最終幕、錯乱したホフマンは、恋人である歌姫ステラに向かい、このように発言します。

きみはオランピアか?
壊れた……
アントニアか?
死んだ!
ジュリエッタか?
地獄に落ちた!

※三人のヒロインとステラは同一歌手が演じることがある

悪魔の命令に従い、ダイヤモンドを得たジュリエッタは、どうやら小舟で去っていったあと地獄に落ちたようです。

この辺りが、救助されるのを待ちながら、「訪れることのない神の赦し」を待ったというローズの台詞と重なります。

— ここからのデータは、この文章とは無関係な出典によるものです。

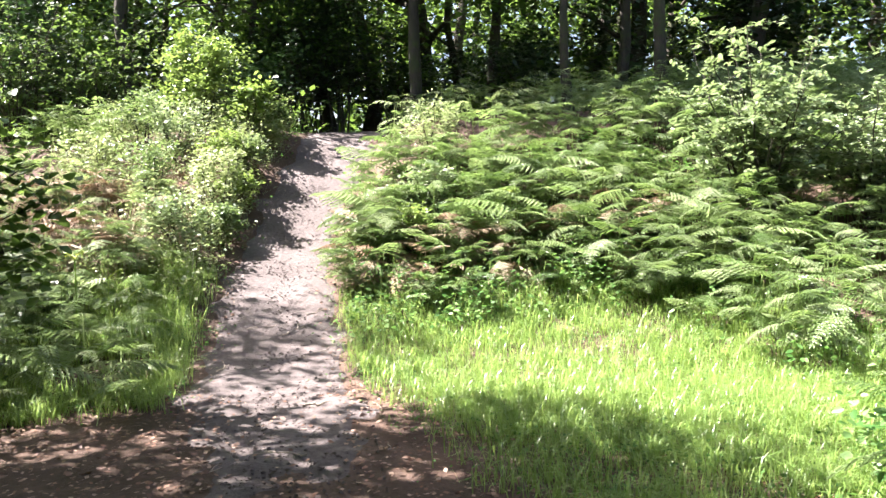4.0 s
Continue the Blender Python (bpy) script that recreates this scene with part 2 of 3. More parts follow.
def clear_half(y):
    """Half the width of the trail that feet keep free of plants."""
    return np.interp(y, [-14, -1, 2, 4.2, 7, 9.1, 10.5, 12, 14.1, 17, 24], [1.7, 1.65, 1.35, 1.0, 0.63, 0.6, 0.56, 0.58, 0.64, 0.8, 0.8])


def rise(y):
    return np.interp(y, [-60, 6.6, 7.4, 8.2, 9.1, 10.5, 11.4, 12.6, 14.1, 15.5, 20, 60], [0, 0.0, 0.06, 0.2, 0.48, 0.88, 1.24, 1.85, 2.52, 2.72, 2.85, 3.6])


def land(x, y):
    """The height of the ground."""
    x, y = np.asarray(x, float), np.asarray(y, float)
    shifted = y + np.where(x > 1, 0.25 * np.minimum(x - 1, 8), np.where(x < 0, -0.35 * np.minimum(-x, 6), 0))
    off = np.abs(x - path_centre(y)) - path_half(y)
    bank = np.clip(off / 0.7, 0, 1)
    bank = bank * bank * (3 - 2 * bank)
    steep = np.clip((y - 8.2) / 2.5, 0, 1) * np.clip((15.5 - y) / 2, 0, 1)
    z = rise(shifted) * bank + rise(y) * (1 - bank) + 0.28 * bank * steep
    knoll = np.clip((-x - 5.2) / 3, 0, 1) * np.clip((12.1 - y) / 2.0, 0, 1)
    z = z + 0.45 * knoll * knoll * (3 - 2 * knoll)
    z = z + 0.03 * np.clip(x - 4, 0, 12) + 0.035 * np.sin(1.7 * x + 0.8 * y) * np.cos(1.3 * y - 0.5 * x) * bank
    return z


# ---- ground ----


def spread(*stretches):
    return np.unique(np.concatenate([np.linspace(a, b, n) for a, b, n in stretches]))


gx = spread((-400, -60, 8), (-60, -12, 25), (-12, -4, 30), (-4, 6, 84), (6, 16, 34), (16, 60, 25), (60, 400, 8))
gy = spread((-400, -40, 8), (-40, -6, 30), (-6, 16, 150), (16, 30, 40), (30, 80, 20), (80, 400, 8))
GX, GY = np.meshgrid(gx, gy)
GZ = land(GX, GY)
GZ = GZ + 0.012 * np.sin(9 * GX + 3 * GY) * np.sin(7 * GY - 4 * GX) + rng.normal(0, 0.006, GX.shape)
GZ = GZ - 0.06 * np.clip((GY - 4.4) / 1.6, 0, 1) * np.clip((path_half(GY) - 0.05 - np.abs(GX - path_centre(GY))) / 0.15, 0, 1) * (GY > -8.5) * (GY < 18.5)
gv = np.stack([GX, GY, GZ], -1).reshape(-1, 3)
gi = (np.arange(len(gy) - 1)[:, None] * len(gx) + np.arange(len(gx) - 1)[None]).reshape(-1, 1)
gf = gi + np.array([[0, 1, len(gx) + 1, len(gx)]])
tagged(new("ground", fast_mesh("ground", gv, gf, M_GROUND, True)), "brown woodland floor of leaf mould and soil", "ground", kind="structure")

py = np.arange(-9, 19, 0.07)
pu = np.linspace(-1, 1, 34)
PU, PY = np.meshgrid(pu, py)
edge = (0.06 + 0.0 * PY) * np.sin(2.3 * PY + 1.2 * np.sign(PU)) + 0.07 * np.sin(6.1 * PY + 2.0 * np.sign(PU)) + 0.03 * np.sin(17 * PY)
PX = path_centre(PY) + PU * (path_half(PY) + 0.1 + edge)
lumps = np.array([noise.fractal(Vector((x * 2.2, y * 2.2, 0)), 0.8, 2.1, 4) for x, y in zip(PX.ravel(), PY.ravel())]).reshape(PX.shape)
PZ = land(PX, PY) + 0.02 - 0.055 * np.abs(PU) ** 4 + 0.022 * lumps - 0.02 * np.exp(-((PU - 0.1) / 0.4) ** 2)
PZ -= 0.02 * np.clip((5.9 - PY) / 1.6, 0, 1)
PZ += 0.03 * np.clip((PY - 9) / 2, 0, 1) * np.sin(5.5 * PY + 1.4 * PX) * 0.6
pv = np.stack([PX, PY, PZ], -1).reshape(-1, 3)
pi_ = (np.arange(len(py) - 1)[:, None] * len(pu) + np.arange(len(pu) - 1)[None]).reshape(-1, 1)
tagged(new("path", fast_mesh("path", pv, pi_ + np.array([[0, 1, len(pu) + 1, len(pu)]]), M_PATH, True)),
       "trodden grey-brown earth footpath climbing a bank", "path", kind="structure")


def scatter(n, x0, x1, y0, y1, seed, keep=None, dead=False):
    """Random places in a stretch of the plan, off the path, on the ground."""
    r = np.random.default_rng(seed)
    x, y = r.uniform(x0, x1, n), r.uniform(y0, y1, n)
    ok = np.abs(x - path_centre(y)) > clear_half(y) + 0.12
    ok &= np.hypot(x + 1.24, y - 7.62) > 0.52
    across, along = (x - 4.9) * 0.603 - (y - 0.3) * 0.797, (x - 4.9) * 0.797 + (y - 0.3) * 0.603
    ok &= (across / 1.1) ** 2 + (along / 0.4) ** 2 > 1
    if not dead:
        ok &= ((x + 2.0) / 0.6) ** 2 + ((y - 10.7) / 0.75) ** 2 > 1
    if keep is not None:
        ok &= keep(x, y)
    x, y = x[ok], y[ok]
    return np.stack([x, y, land(x, y)], 1)


# ---- trees ----


def tree(x, y, trunk_line, trunk_radii, limbs, crowns, bark, leaf, leaf_size, label, seed, name="tree", flat=0.45, sides=10, base=None, bough_bark=None):
    """trunk_line: (dx, dy, z) above the foot; limbs: (points, radii); crowns: (n, centre, rx, ry, rz)."""
    root = new(name)
    root.location = (x, y, (float(land(x, y)) if base is None else base) - 0.05)
    tagged(root, label, "tree")
    v, f = tube(trunk_line, trunk_radii, sides, 0.06, seed)
    part("trunk", fast_mesh("trunk", v, f, bark, True), root)
    for k, (pts, radii) in enumerate(limbs):
        v, f = tube(pts, radii, 6, 0.08, seed + k)
        part("limb", fast_mesh("limb", v, f, bough_bark or bark, True), root)
    if crowns:
        c = np.concatenate([blob(n, cc, rx, ry, rz, seed * 31 + k) for k, (n, cc, rx, ry, rz) in enumerate(crowns)])
        v, f = leaves(c, leaf_size, flat, 0.75, seed, plain=True)
        part("crown", fast_mesh("crown", v, f, leaf), root)
    return root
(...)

しかし、ローズはジュリエッタとは実に対照的な選択を行った人物です。
彼女は(文字通り)ダイヤモンドを放棄します。

この辺りは、時代の流れでヒロイン像が変化していることも見えて面白いなと思います。

おわりに

実際のところ、「タイタニック」においてなんでオッフェンバックが使われてるか、公式からの言及が見つけられなかったため、よく分かっていません。とりあえず、実際にあの年代・あの編成・あの環境で演奏されてても不自然ではない曲であることは事実です。
なので、もしかしたら、実際にどんな曲が演奏されたかがある程度分かっていて、その中から適当に旋律の気に入ったものを採っているというだけなのかもしれません。
でも、ちょっと二曲とも演目があまりにも作品の内容と合致しているため、意図して選んでるんじゃないかなあ……と思った次第です。
なお、映画で演奏を行った「I Salonisti」が出しているタイタニック号のレパートリーのアルバム「And the Band Played On (Music Played on the Titanic)」には、オッフェンバックは入っていませんでした。オペラ関係からは、『カヴァレリア・ルスティカーナ』間奏曲が入っているようです。親の間奏曲より聴いた間奏曲……
『カヴァレリア・ルスティカーナ』はあんまり作品内容と合致していないので、そっちを使わずにオッフェンバックなのはやっぱり意図的に選んだんじゃないかなあ……

わたしは初めて「タイタニック」を見たのが、偶然にも『ホフマン物語』にドハマリしていた頃でした。なので作中で音楽が流れたときの脳汁の量がすごく、知っている曲がここぞというところに引用されるとこんなに嬉しいものなのだなあと実感しました。映画も面白かったし二倍くらいのお得感。

でも逆に「タイタニック」観た人が『ホフマン物語』や『天国と地獄』を鑑賞しても、同様のお得感は生まれると思うんですよね。

特殊な例かもしれませんが、こういう映画の観かたもある、というところで、作品鑑賞の一助になれば幸いですし、「好きな映画に出てきた作品」から入るというオペラの入り口もあるのかなーと思ったりします。